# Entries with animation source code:
#####
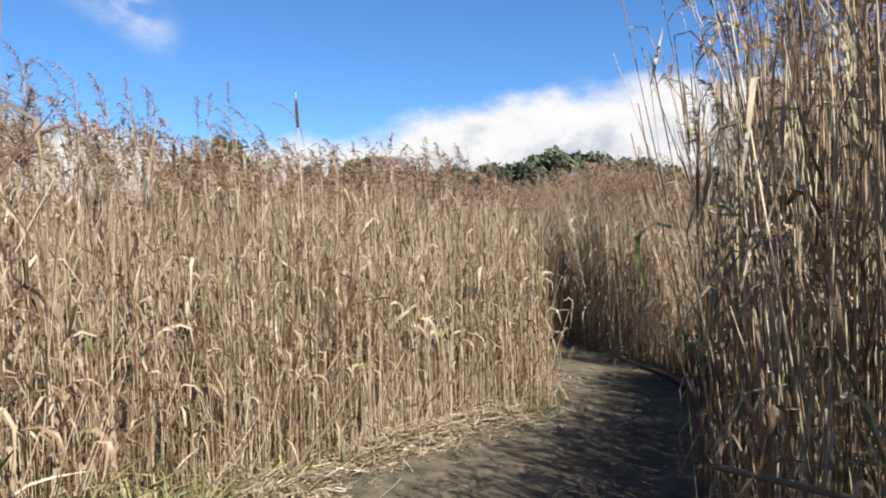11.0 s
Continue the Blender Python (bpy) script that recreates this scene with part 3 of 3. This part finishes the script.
def straw_bank():
    """Fallen stalks and leaves heaped along the foot of the sunny stand."""
    g = np.random.default_rng(37)
    line = resample(LEFT, 2000)
    run = unit(np.gradient(line, axis=0))
    out = np.stack([run[:, 1], -run[:, 0]], 1)
    y = line[:, 1]
    like = 1.0 * ((y > 14.0) & (y < 21.6)) + 0.2 * ((y > 0) & (y <= 14.0))
    n = 15000
    k = g.choice(len(line), n, p=like / like.sum())
    d = g.normal(0.0, 0.13, n) - 0.03
    wide = np.where(y[k] > 14, 1.0, 0.75)
    p = line[k] + out[k] * (d * wide)[:, None]
    crest = np.where(y[k] > 14, 0.13, 0.07) * np.exp(-((d + 0.06) / 0.13) ** 2) * np.clip(1 + 0.5 * waves(p, 38, 0.6), 0.2, 1.6)
    a = np.arctan2(run[k, 1], run[k, 0]) + g.normal(0, 0.75, n)
    ln = 0.05 + 0.26 * g.random(n) ** 1.8
    t = np.linspace(-0.5, 0.5, 4)
    bend = g.normal(0, 0.25, n)
    x = p[:, 0, None] + ln[:, None] * (np.cos(a)[:, None] * t - np.sin(a)[:, None] * bend[:, None] * t ** 2)
    yy = p[:, 1, None] + ln[:, None] * (np.sin(a)[:, None] * t + np.cos(a)[:, None] * bend[:, None] * t ** 2)
    z = 0.03 + (crest * g.uniform(0.15, 1.0, n))[:, None] + (g.normal(0, 0.22, n) * ln)[:, None] * t
    q = np.stack([x, yy, np.maximum(z, 0.024)], -1)
    w = g.uniform(0.0012, 0.0055, n)[:, None, None]
    tilt = g.normal(0, 0.7, n)
    side = np.stack([-np.sin(a) * np.cos(tilt), np.cos(a) * np.cos(tilt), np.sin(tilt)], 1)[:, None] * w * np.array([0.6, 1, 0.9, 0.3])[None, :, None]
    s = Soup()
    s.strips(q, side)
    tagged(s.put("straw_bank", STRAW), "heaped pale straw fallen along the foot of the reeds", "straw", "", "stuff")


litter()
straw_bank()
edge_grass()


# ---------------------------------------------------------------- trees and the far side
def leaf_cloud(g, s, mid, size, n, leaf):
    """Leaf clumps through an ellipsoid, thicker towards its skin."""
    d = unit(g.normal(size=(n, 3)))
    r = g.uniform(0.35, 1.0, n)[:, None] ** 0.5
    c = np.array(mid) + d * r * np.array(size)
    u = unit(g.normal(size=(n, 3)))
    w = unit(np.cross(u, g.normal(size=(n, 3))))
    ln = leaf * g.uniform(0.5, 1.4, n)[:, None, None]
    t = np.array([-0.5, 0.1, 0.5])[None, :, None]
    s.strips(c[:, None] + u[:, None] * t * ln + np.array([0, 0, -0.12]) * ln * (t + 0.5) ** 2,
             w[:, None] * ln * np.array([0.18, 0.36, 0.05])[None, :, None])


def tree(x, y, height, width, label, foliage, seed, lobes=12, leaf=0.5, crown_from=0.2, per=170):
    g = np.random.default_rng(seed)
    z0 = rise(x, y)
    ob = thing("tree", pose(x, y, z0 - 0.05), label, "tree")
    wood = Soup()
    axis = np.stack([np.array([0.02 * height * math.sin(2 * f + seed), 0.02 * height * math.cos(3 * f), f * height * 0.85])
                     for f in np.linspace(0, 1, 6)])[None]
    wood.tubes(axis, np.linspace(0.035, 0.006, 6)[None] * height * 0.55, 7)
    crown = Soup()
    for k in range(lobes):
        f = crown_from + (1 - crown_from) * (k + 0.5) / lobes
        a = g.uniform(0, 2 * np.pi)
        reach = width * 0.5 * (0.35 + 0.65 * math.sin(math.pi * min(1, (f - crown_from) / (1 - crown_from) * 0.85 + 0.12)))
        off = reach * g.uniform(0.1, 0.8)
        mid = np.array([math.cos(a) * off, math.sin(a) * off, height * f * 0.93])
        start = np.array([0, 0, height * f * 0.72])
        limb = np.stack([start + (mid - start) * q + np.array([0, 0, 0.1 * math.sin(q * 3)]) for q in np.linspace(0, 1, 4)])[None]
        wood.tubes(limb, np.linspace(0.012, 0.003, 4)[None] * height * 0.5, 5)
        size = reach * g.uniform(0.32, 0.6)
        leaf_cloud(g, crown, mid, (size, size, size * g.uniform(0.65, 1.0)), per, leaf)
    wood.put("trunk", BARK, ob)
    crown.put("crown", foliage, ob)
    return ob


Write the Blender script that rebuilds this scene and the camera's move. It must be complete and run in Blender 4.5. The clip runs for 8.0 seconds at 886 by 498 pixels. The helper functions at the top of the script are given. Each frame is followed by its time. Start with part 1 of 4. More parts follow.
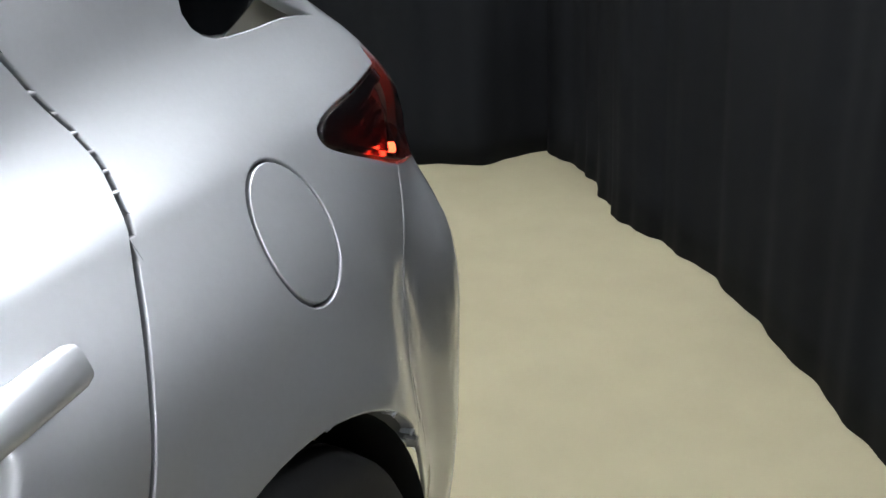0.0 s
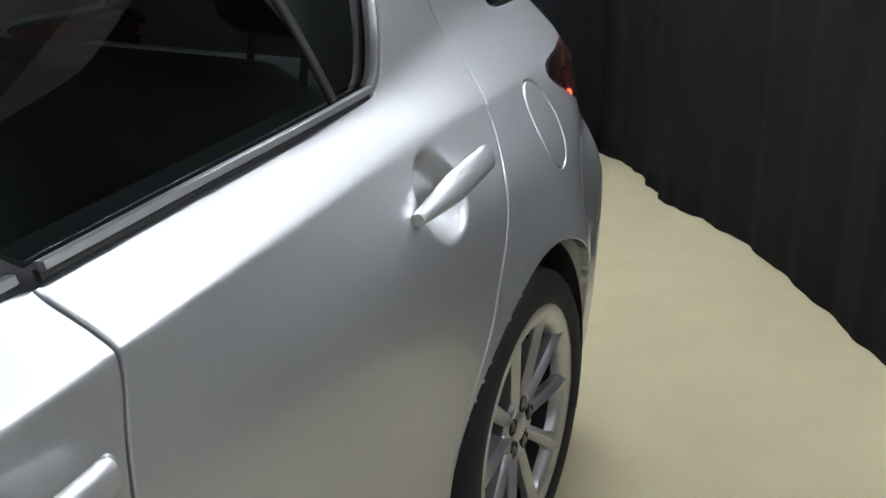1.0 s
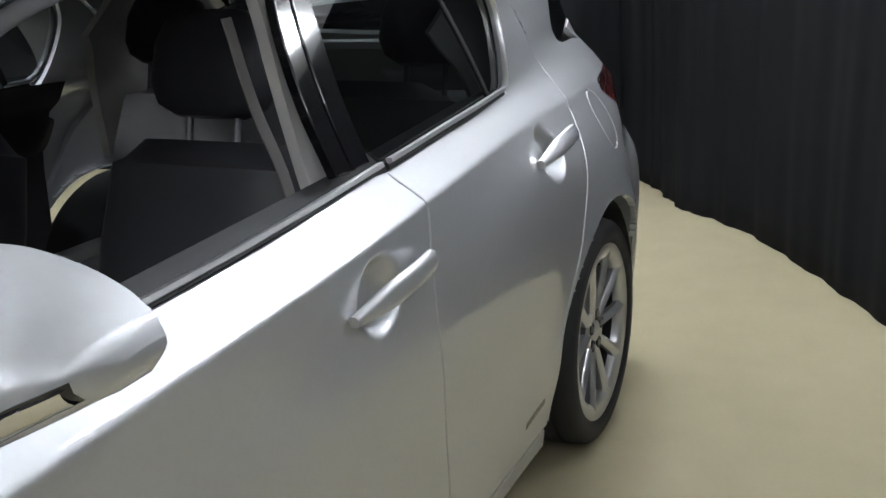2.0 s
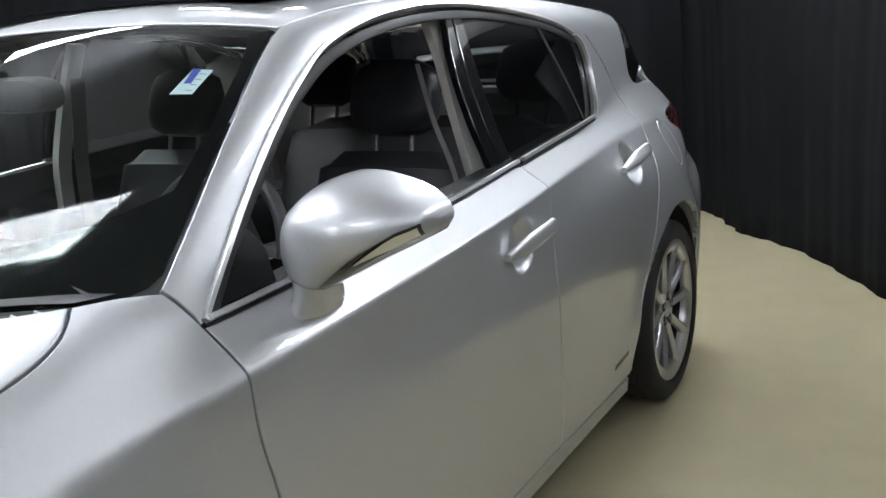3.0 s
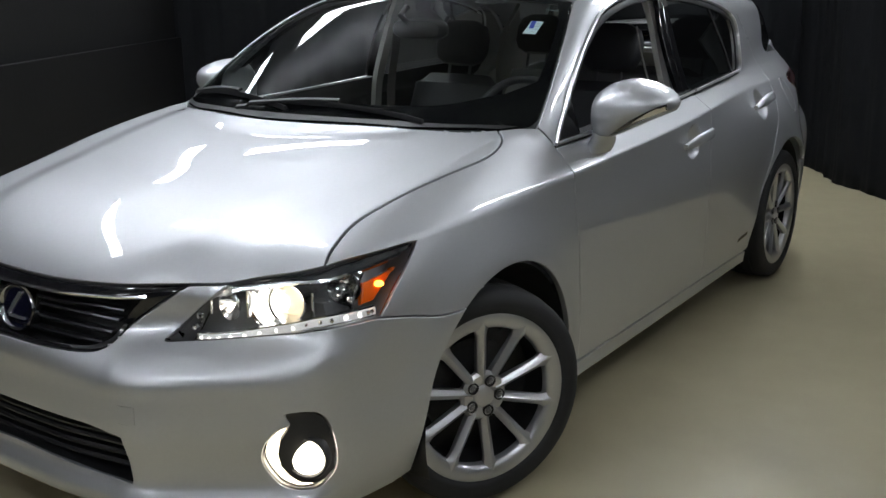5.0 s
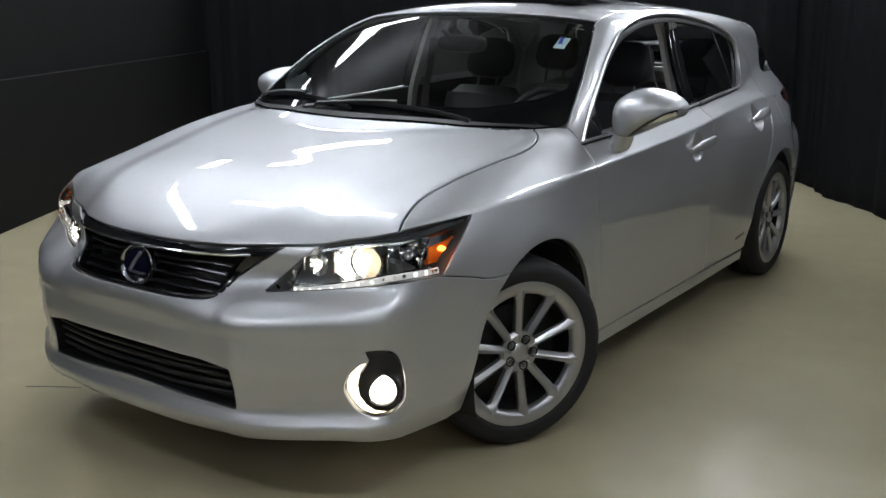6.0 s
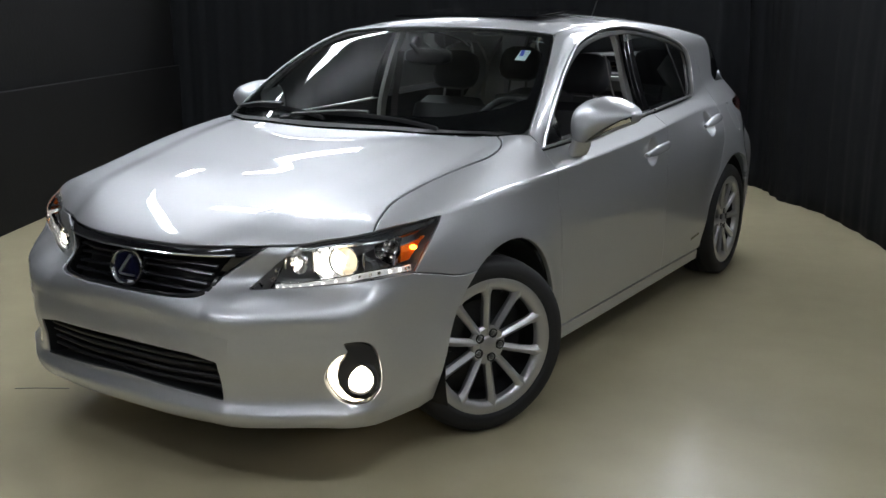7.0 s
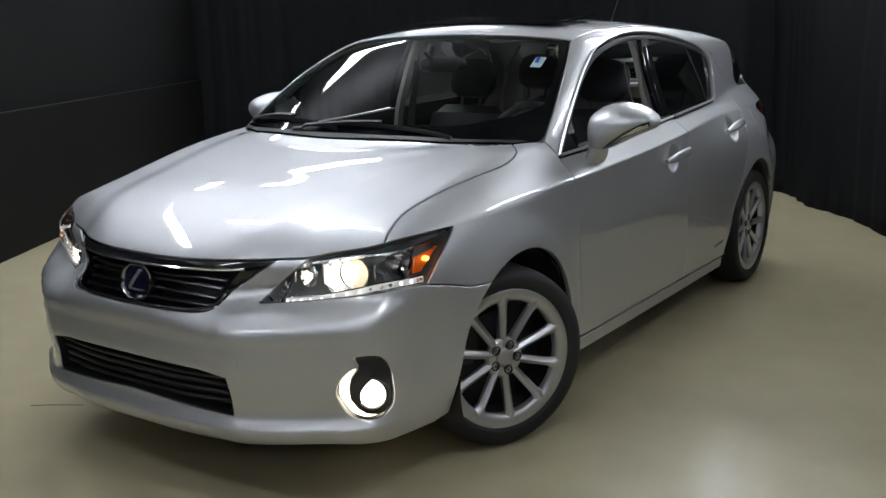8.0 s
#####
# JOB:
Where a line contains the string "this", extract that line.

# EXERCISE ANSWER:
Continue the Blender Python (bpy) script that recreates this scene with part 3 of 3. This part finishes the script.
Write the Blender script that rebuilds this scene and the camera's move. It must be complete and run in Blender 4.5. The clip runs for 8.0 seconds at 886 by 498 pixels. The helper functions at the top of the script are given. Each frame is followed by its time. Start with part 1 of 4. More parts follow.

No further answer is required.